We didn't split because I was taking her for granted; even though she dealt with the issue in an incredibly selfish manner, her reasoning of "I don't like you anymore," though harsh, is understandable and believable. Only when she was gone did I realise how happy she made me, and it was this that perhaps led me to cut my wires; I didn't think my bulb would get enough power, so I had to recover enough resources to allow the light to shine without having to worry about it suddenly going out. This metaphor is getting ahead of me :P

I find it to be a cruel irony how the things that make me happy are, for the most part, being with other people, whether it be performing with or for them, being leisurely with them, or even speaking with them, but feeling the way I do now leads me away from people rather than towards them. It's unusual how I deal with the same problem in different forms. For example, when I'm sick (as in, physically ill) I go to a doctor and get a prescription, actively seeking an artificial solution because I think I need it, leaving my natural immune system out of the question. Impatience and lack of faith takes hold, and I take the easy way out; we all do it. But, when I'm mentally deprived, I refuse such treatment, because I want as little dependency in this area as possible. I feel it's my responsibility to get myself out of such a predicament, but also acknowledge that this requires the efforts of others on my part.

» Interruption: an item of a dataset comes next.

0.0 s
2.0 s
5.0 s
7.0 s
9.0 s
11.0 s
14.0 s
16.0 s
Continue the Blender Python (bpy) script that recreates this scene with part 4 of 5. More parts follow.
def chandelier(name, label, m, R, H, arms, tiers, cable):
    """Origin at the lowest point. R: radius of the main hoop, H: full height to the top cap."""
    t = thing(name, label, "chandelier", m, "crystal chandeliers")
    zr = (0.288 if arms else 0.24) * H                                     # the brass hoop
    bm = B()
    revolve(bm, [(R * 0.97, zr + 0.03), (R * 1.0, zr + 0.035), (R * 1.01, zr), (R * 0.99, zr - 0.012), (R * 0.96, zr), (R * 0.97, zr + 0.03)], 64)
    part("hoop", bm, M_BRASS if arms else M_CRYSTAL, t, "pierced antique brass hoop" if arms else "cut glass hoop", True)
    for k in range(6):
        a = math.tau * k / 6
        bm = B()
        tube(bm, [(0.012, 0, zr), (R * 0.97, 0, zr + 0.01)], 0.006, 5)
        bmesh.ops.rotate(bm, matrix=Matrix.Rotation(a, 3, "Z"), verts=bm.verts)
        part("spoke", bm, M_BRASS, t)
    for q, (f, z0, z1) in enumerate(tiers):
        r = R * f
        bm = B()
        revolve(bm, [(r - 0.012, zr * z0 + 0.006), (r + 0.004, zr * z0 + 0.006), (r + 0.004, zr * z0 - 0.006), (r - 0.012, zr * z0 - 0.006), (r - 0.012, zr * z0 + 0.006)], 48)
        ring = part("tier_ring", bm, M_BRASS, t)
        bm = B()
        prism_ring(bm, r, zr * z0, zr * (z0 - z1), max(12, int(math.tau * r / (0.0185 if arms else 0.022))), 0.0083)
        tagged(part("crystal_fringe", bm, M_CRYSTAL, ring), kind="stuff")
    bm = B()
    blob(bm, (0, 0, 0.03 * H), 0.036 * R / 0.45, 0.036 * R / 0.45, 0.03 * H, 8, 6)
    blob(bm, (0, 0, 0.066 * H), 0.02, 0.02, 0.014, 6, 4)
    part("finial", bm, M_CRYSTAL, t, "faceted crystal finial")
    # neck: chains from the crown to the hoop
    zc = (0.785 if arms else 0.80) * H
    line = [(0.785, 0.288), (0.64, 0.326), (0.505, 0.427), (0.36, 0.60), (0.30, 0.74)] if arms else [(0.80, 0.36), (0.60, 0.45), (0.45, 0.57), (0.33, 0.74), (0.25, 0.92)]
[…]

I suppose my main fear is to become reliant on a counselor or therapist; yes, the profession exists for a reason and I can appreciate its worth to people with extremely poor mental health, but I'm just a bit blue, that's all! I don't need some fucker with a degree telling me how to think better; I need to find out myself so I can deal with problems as they arise without having to resort to "professional help." Dealing with these kinds of problems is something you learn through experience, and giving that experience to someone who's studied it for 3 to 4 years is a fucking waste. If you're on the verge of suicide or some other horrific or tragic fate, that's when you get help from the therapist. Otherwise, just get some buddies together and do something you love doing! No, it won't make all the pain go away, but it fucking helps!

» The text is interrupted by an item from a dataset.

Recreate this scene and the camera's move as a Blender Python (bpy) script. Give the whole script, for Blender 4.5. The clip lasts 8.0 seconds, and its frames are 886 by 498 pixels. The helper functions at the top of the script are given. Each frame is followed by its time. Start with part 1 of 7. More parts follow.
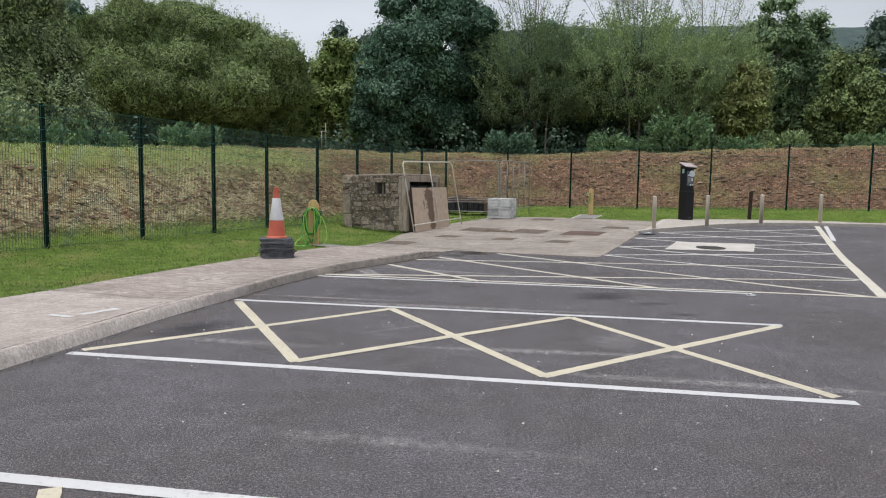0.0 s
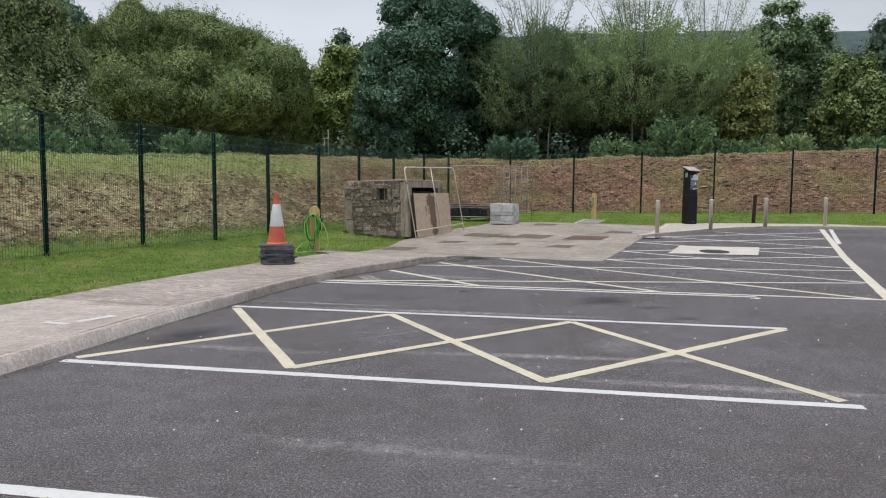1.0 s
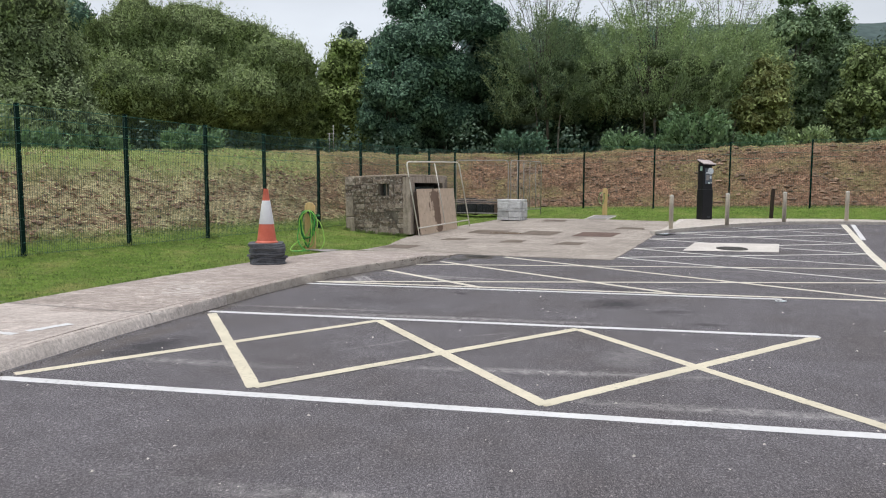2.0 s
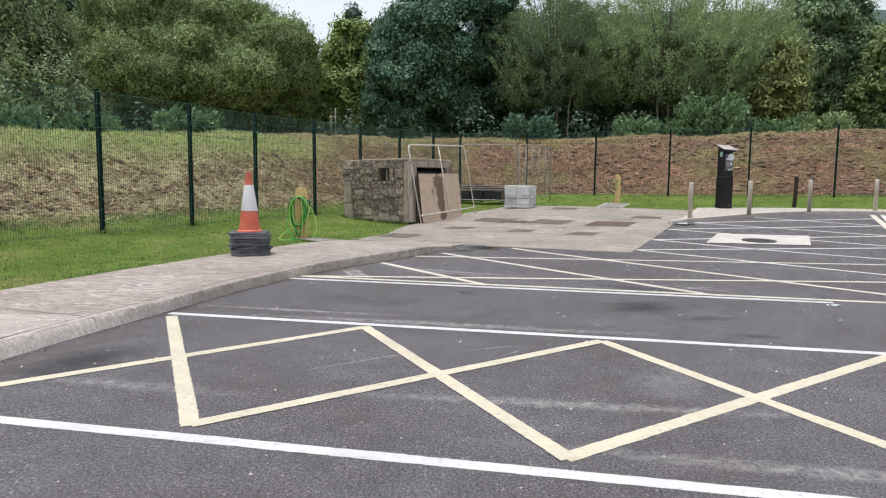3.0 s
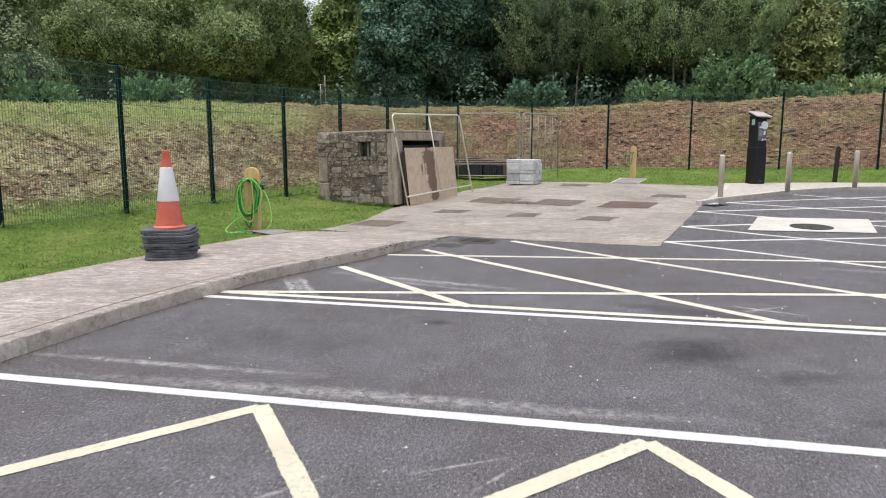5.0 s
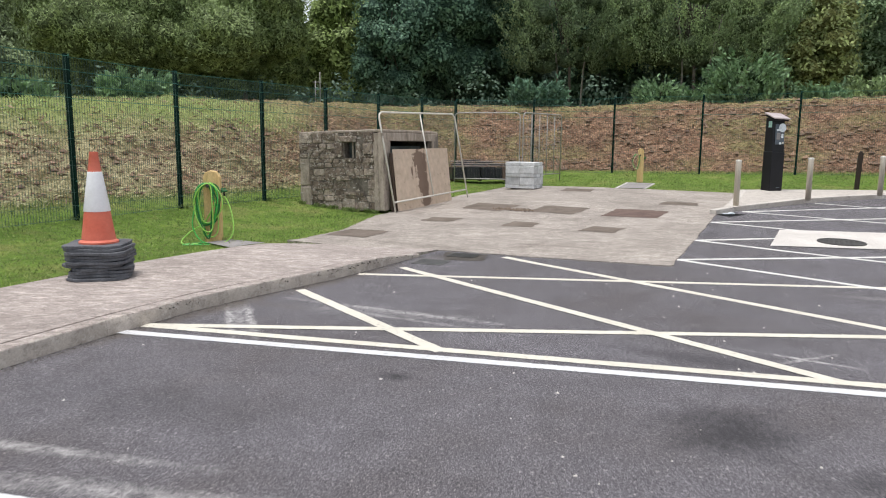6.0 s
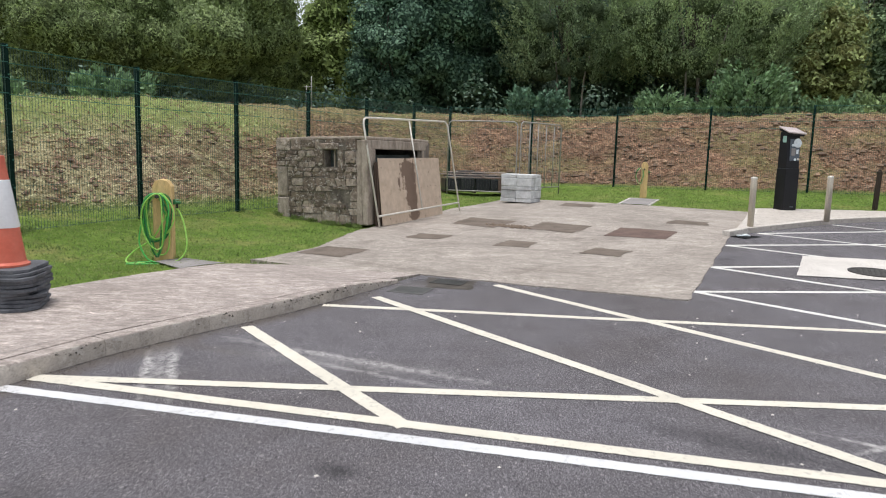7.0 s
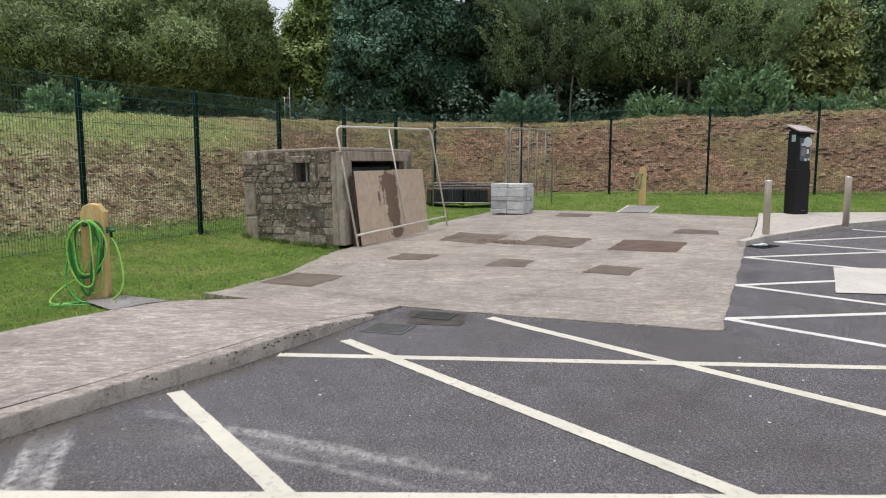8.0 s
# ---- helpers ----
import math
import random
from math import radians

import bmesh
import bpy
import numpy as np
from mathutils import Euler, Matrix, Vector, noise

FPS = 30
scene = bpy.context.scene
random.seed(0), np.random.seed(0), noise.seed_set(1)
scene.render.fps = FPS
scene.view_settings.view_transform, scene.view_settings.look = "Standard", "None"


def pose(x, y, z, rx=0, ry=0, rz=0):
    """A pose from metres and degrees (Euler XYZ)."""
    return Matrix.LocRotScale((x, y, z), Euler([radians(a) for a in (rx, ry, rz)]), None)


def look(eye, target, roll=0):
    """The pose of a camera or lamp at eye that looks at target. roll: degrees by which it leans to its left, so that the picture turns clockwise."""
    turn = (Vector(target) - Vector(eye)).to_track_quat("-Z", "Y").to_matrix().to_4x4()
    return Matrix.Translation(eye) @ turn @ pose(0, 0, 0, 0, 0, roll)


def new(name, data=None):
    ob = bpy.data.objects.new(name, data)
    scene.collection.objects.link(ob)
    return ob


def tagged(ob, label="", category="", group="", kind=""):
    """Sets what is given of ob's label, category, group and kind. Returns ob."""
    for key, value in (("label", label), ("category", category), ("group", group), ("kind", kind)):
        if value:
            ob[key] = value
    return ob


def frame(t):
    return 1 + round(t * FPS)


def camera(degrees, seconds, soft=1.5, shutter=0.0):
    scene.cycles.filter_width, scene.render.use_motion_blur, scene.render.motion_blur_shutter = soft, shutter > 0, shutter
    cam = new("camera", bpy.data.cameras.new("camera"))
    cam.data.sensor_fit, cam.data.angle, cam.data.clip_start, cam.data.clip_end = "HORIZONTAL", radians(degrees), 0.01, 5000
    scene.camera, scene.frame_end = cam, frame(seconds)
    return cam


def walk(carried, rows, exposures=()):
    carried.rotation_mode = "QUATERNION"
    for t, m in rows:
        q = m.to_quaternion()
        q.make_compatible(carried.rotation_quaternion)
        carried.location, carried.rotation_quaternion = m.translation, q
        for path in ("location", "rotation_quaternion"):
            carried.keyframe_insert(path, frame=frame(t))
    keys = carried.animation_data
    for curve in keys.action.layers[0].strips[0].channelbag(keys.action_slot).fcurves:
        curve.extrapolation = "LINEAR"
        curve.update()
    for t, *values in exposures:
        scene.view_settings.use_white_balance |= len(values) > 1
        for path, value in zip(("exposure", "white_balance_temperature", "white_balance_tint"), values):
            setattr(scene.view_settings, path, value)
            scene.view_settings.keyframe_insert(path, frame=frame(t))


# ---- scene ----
cam = camera(64.0, 8.0, 1.1, 0.3)
PATH = [
    (0, (-0.26, -0.702, 1.491), (-0.181, 1.288, 1.306), 0.8),
    (0.5, (-0.257, -0.691, 1.48), (-0.175, 1.301, 1.312), 0.7),
    (1, (-0.202, -0.623, 1.462), (-0.135, 1.369, 1.295), 0.4),
    (1.5, (-0.053, -0.305, 1.452), (-0.009, 1.687, 1.28), 0.1),
    (1.7, (-0.017, -0.149, 1.441), (0.022, 1.843, 1.27), 0.1),
    (2.8, (0.085, 1.074, 1.418), (0.108, 3.063, 1.209), 0.4),
    (3, (0.108, 1.314, 1.4), (0.126, 3.303, 1.184), 0.5),
    (3.5, (0.206, 1.974, 1.399), (0.218, 3.952, 1.107), 0.1),
    (4, (0.305, 2.62, 1.419), (0.304, 4.599, 1.125), -0.2),
    (4.2, (0.349, 2.823, 1.43), (0.349, 4.801, 1.134), -0.3),
    (5.3, (0.579, 4.183, 1.481), (0.575, 6.161, 1.183), 0.2),
    (5.5, (0.652, 4.417, 1.49), (0.646, 6.395, 1.19), 0.3),
    (6, (0.769, 5.088, 1.5), (0.756, 7.066, 1.202), 0.5),
    (6.5, (0.843, 5.746, 1.491), (0.836, 7.726, 1.209), 1.6),
    (7, (0.914, 6.32, 1.511), (0.911, 8.301, 1.238), 1.6),
    (7.5, (0.918, 7.0, 1.516), (0.944, 8.983, 1.258), 1.4),
    (8, (0.98, 7.606, 1.509), (1.004, 9.59, 1.264), -0.0),
]
EXPOSURE = [(0.0, -0.02), (0.5, -0.03), (1.0, -0.03), (1.5, 0.08), (3.0, 0.29), (3.5, 0.43), (4.1, 0.38), (5.5, 0.42), (6.5, 0.36), (7.0, 0.33), (7.4, 0.26), (8.0, 0.16)]
walk(cam, [(t, look(eye, target, roll)) for t, eye, target, roll in PATH], EXPOSURE)

# ---------------------------------------------------------------- world, sun, exposure
world = bpy.data.worlds.new("overcast_sky")
scene.world = world
world.use_nodes = True
wn = world.node_tree
wn.nodes.clear()
sky = wn.nodes.new("ShaderNodeTexSky")
sky.sky_type = "NISHITA"
sky.sun_disc = False
sky.sun_elevation, sky.sun_rotation = radians(80), radians(243)
sky.air_density, sky.dust_density, sky.ozone_density = 1.0, 1.5, 1.5
veil = wn.nodes.new("ShaderNodeHueSaturation")
veil.inputs["Saturation"].default_value = 0.28
wcoord = wn.nodes.new("ShaderNodeTexCoord")
wmap = wn.nodes.new("ShaderNodeMapping")
wmap.inputs["Scale"].default_value = (1.0, 1.0, 3.0)
wcloud = wn.nodes.new("ShaderNodeTexNoise")
wcloud.inputs["Scale"].default_value, wcloud.inputs["Detail"].default_value = 2.2, 6.0
wr = wn.nodes.new("ShaderNodeMapRange")
wr.inputs["From Min"].default_value, wr.inputs["From Max"].default_value = 0.3, 0.7
wr.inputs["To Min"].default_value, wr.inputs["To Max"].default_value = 0.86, 1.12
wmul = wn.nodes.new("ShaderNodeVectorMath")
wmul.operation = "SCALE"
wback = wn.nodes.new("ShaderNodeBackground")
wback.inputs["Strength"].default_value = 0.16
wout = wn.nodes.new("ShaderNodeOutputWorld")
wn.links.new(sky.outputs["Color"], veil.inputs["Color"])
wn.links.new(wcoord.outputs["Generated"], wmap.inputs["Vector"])
wn.links.new(wmap.outputs["Vector"], wcloud.inputs["Vector"])
wn.links.new(wcloud.outputs["Fac"], wr.inputs["Value"])
wn.links.new(veil.outputs["Color"], wmul.inputs[0])
wn.links.new(wr.outputs["Result"], wmul.inputs["Scale"])
wn.links.new(wmul.outputs["Vector"], wback.inputs["Color"])
wn.links.new(wback.outputs["Background"], wout.inputs["Surface"])

sun_data = bpy.data.lights.new("sun", "SUN")
sun_data.energy, sun_data.angle, sun_data.color = 2.1, radians(24), (1.0, 0.975, 0.94)
sun = new("sun", sun_data)
sun.matrix_world = look((-6, -3, 40), (0, 0, 0))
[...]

Find something that makes you happy, and chase it. Listen to music, watch movies, go to the theatre, go out and party, have long winded discussions about cheese; the choice is yours, and in my case, the choice is to chase another girl. Have I found my next target? Yes, I have! Is this chase a permanent solution to my depression? Of course not! There is no such thing as a permanent solution; only temporary solutions, and you've just gotta find the one which lasts until the day you die, being careful not to abuse it and destroy its worth. That, ladies and gentlemen, is a good thing, because you need depression in your life; you just have to learn to harness and control it, and learn from it.

Remember: without bad times, there are no good times by comparison.